Pour un responsable français, cela traduit "un dépit amoureux". "Ils restent très attachés à la France et ne veulent donc pas croire qu'elle leur en veut. Donc ils se persuadent que c'est Chirac, et pas la France, qui leur en veut".

"Tout ce qui lui fait mal nous fait plaisir", souligne Théophile Kouamouo.

Et la fin justifie les moyens: dans un pays de grande liberté de presse, les journalistes dit "patriotes", tout comme ceux de l'opposition, privilégient le message politique, quitte à s'éloigner quelque peu du factuel.

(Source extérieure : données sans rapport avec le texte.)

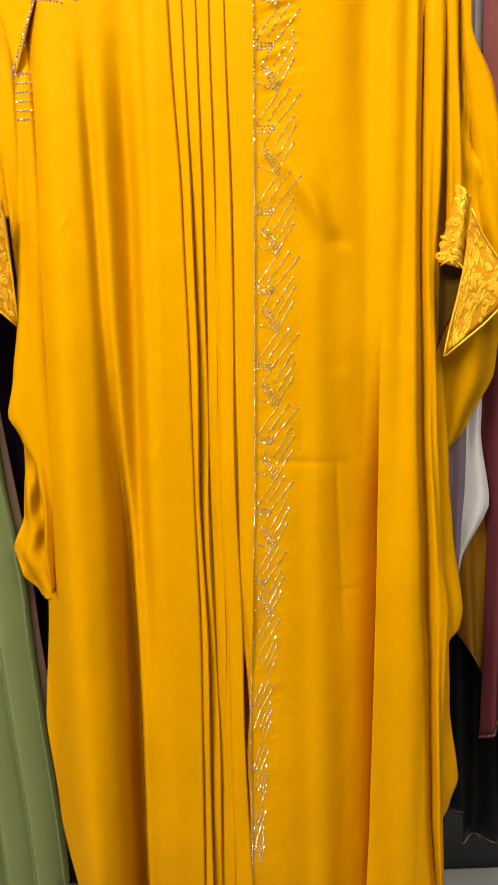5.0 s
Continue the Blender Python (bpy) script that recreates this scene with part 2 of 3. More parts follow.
def right_relief(x, z, under=True):
    y = 0.0
    q = x - along(LINE, z) if z < 1.6 else x - 0.47 * (z - 1.602)
    # puckers that the stones draw into the cloth
    gather = smooth(-0.004, 0.010, q) * smooth(0.062 + 0.02 * noise.noise((z * 60, 0, 0)), 0.030, q)
    top = smooth(1.30, 1.64, z)
    lean = z - 0.35 * q
    y += gather * (0.0004 + 0.0030 * top) * noise.noise((q * 16, lean * 95, 3.0))
    y += gather * (0.0004 + 0.0036 * top * top) * noise.noise((q * 30, lean * 210, 7.0))
    y += 0.0016 * noise.noise((x * 16, z * 9, 1.5)) + 0.0005 * noise.noise((x * 60, z * 45, 4.5))
    # the soft bulge beside the stones, and the hollow under it
    y += -0.010 * math.exp(-(((x - 0.066) + 0.55 * (z - 1.305)) / 0.013) ** 2 - ((z - 1.33) / 0.05) ** 2)
    y += 0.0022 * math.exp(-((x - 0.086) / 0.016) ** 2 - ((z - 1.282) / 0.009) ** 2) + 0.0014 * math.exp(-((x - 0.088) / 0.013) ** 2 - ((z - 1.24) / 0.05) ** 2)
    y += 0.0012 * math.exp(-((x - 0.083) / 0.012) ** 2 - ((z - 1.150) / 0.010) ** 2)
    # press creases
    y += 0.0010 * math.exp(-((z - 1.047 + 0.05 * (x - 0.05)) / 0.004) ** 2) * smooth(-0.02, 0.01, x) * smooth(0.115, 0.08, x)
    y += 0.0014 * math.exp(-((x - 0.089 - 0.06 * (1.04 - z)) / 0.004) ** 2) * smooth(1.055, 1.03, z) * smooth(0.80, 0.95, z)
    y += 0.0010 * math.exp(-((z - 0.893) / 0.003) ** 2) * smooth(0.09, 0.1, x) * smooth(0.135, 0.128, x)
    # the wide fold that laps over the middle from the side
    edge = lap_edge(z)
    deep = smooth(1.22, 0.9, z)
    y += dip(x, 0.118, 0.022, 0.014, 0.013 * (1 - 0.6 * deep) * smooth(1.66, 1.5, z)) + dip(x, 0.158, 0.01, 0.008, 0.006 * (1 - deep))
    y += 0.0025 * math.sin(120 * x + 3 * z) * smooth(0.03, 0.07, x) * smooth(1.5, 1.2, z)
    y += -0.006 * deep * math.sin(math.pi * min(1, max(0, (x - edge) / 0.06)))
    if under:  # the cloth that runs in behind the lapped fold
        y += 0.064 * deep * math.exp(-max(0.0, edge + 0.016 * deep - x) / 0.032)
    else:
        y -= 0.003 * deep * math.exp(-max(0.0, x - edge) / 0.006)
    y += dip(x, along(SIDE_R, z), 0.006, 0.01, 0.016)
    return y + 0.01 * smooth(0.55, 0.4, z) * smooth(0.12, 0.02, x)


def hem_left(x):
    k = (x + 0.19) / 0.12
    return 0.44 - 0.012 * math.sin(3.1 * k)  + 0.03 * smooth(-0.165, -0.20, x) + 0.012 * math.exp(-((x + 0.147) / 0.006) ** 2)


def left_panel(u, v):
    zb = hem_left(-0.24 + 0.17 * u)
    xt = lerp(-0.262, -0.088, u)
    zt = seam_z(xt) - 0.0005
    z = lerp(zt, zb, v)
    xl = along(SIDE_L, z)
    xr = along(EDGES[0], z)
    s = smooth(0.0, 0.12, v)
    x = lerp(lerp(-0.262, xl, s), xr, u)
    y = left_relief(x, z)
    y += -0.0016 + 0.004 * smooth(xr - 0.0022, xr, x) ** 3
    return (x, y, z)


kpart("left_panel", sheet_mesh(left_panel, 110, 190), cloth)

# knife pleats: each comes out from under the fold on its left and ends in a rounded fold
for k in range(5):
    def pleat(u, v, k=k):
        a, b = EDGES[k], (EDGES[k + 1] if k < 4 else LINE)
        zt = seam_z(lerp(a[0][0], b[0][0], u)) - 0.0005
        zb = 0.437 + 0.010 * math.sin(k * 2.3 + 3 * u) - 0.006 * (k == 3)
        z = lerp(zt, zb, v)
        xa, xb = along(a, z) - 0.005, along(b, z)
        if k == 4:  # the slit runs from this pleat's edge across to the stone line
            xa = lerp(xa, xb - 0.0015, smooth(0.93, 0.73, z))
        if k == 3:
            xb += 0.004 * smooth(0.85, 0.6, z)
        x = lerp(xa, xb, u ** 1.35)
        open_up = smooth(1.62, 1.30, z)
        q = (x - xa) / (xb - xa)
        fold = xb if k < 4 else xb + 0.01
        gap = max(0.0, x - xa - 0.005)
        y = 0.0034 * (0.3 + 0.8 * open_up) * (1 - smooth(0.0, 0.9, q)) + 0.0006
        y += (0.0012 + 0.0020 * open_up) * math.exp(-gap / (0.0006 + 0.0006 * open_up))
        y += 0.0035 * smooth(fold - 0.0020, fold, x) ** 3 - 0.0012
        wob = smooth(1.35, 1.05, z) * (1.0 if k < 4 else 0.3)
        y += wob * 0.0022 * math.sin(22 * z + 2.4 * k) * q
        x += wob * 0.0016 * math.sin(17 * z + 1.9 * k) * (1 if 0 < k else 0.3) * (q if k < 4 else 1 - q)
        if k == 2 or k == 1:
            y += 0.009 * smooth(1.42, 1.2, z) * (1 - q * 0.3)
        return (x, y, z)
    kpart("pleat", sheet_mesh(pleat, 36 if k < 4 else 44, 150), cloth)


def right_front(x, z, xl, under=True):
    return right_relief(x, z, under) + 0.0016 - 0.002 * smooth(xl + 0.004, xl, x) + 0.004 * smooth(0.95, 0.85, z) * smooth(0.03, 0.0, x)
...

"Quoique la France dise, cela est systématiquement interprété à leur manière et raillé", regrette le diplomate français.

"On décrit parfois ce qui pourrait se passer, pour éviter que cela arrive", explique Philippe Kouhon, le correspondant à Paris du "Matin d'Abidjan", qui a publié cette semaine un "plan d'attaque" français "imminent" contre M. Gbagbo.

"Nous sommes une presse de combat", ajoute Théophile Kouamouo. "On fait de l'alerte: quand une menace pour le pays apparaît, on en parle. Les journalistes français l'ont fait contre Le Pen après le 21 avril 2002, qui le leur a reproché ?"

"C'est le pays de la rumeur. Mais ça sert aussi à se dédouaner: si on est victime d'un complot, on n'a pas à se retrousser les manches pour améliorer la situation", dit un responsable français, en relativisant la portée de ces journaux, distribués chacun à moins de 15.000 exemplaires.

"Nous ne souhaitons qu'une chose, que la crise se termine", affirme Philippe Kouhon. "Et quand tout cela sera fini, nous reviendrons à des pratiques journalistiques plus classiques".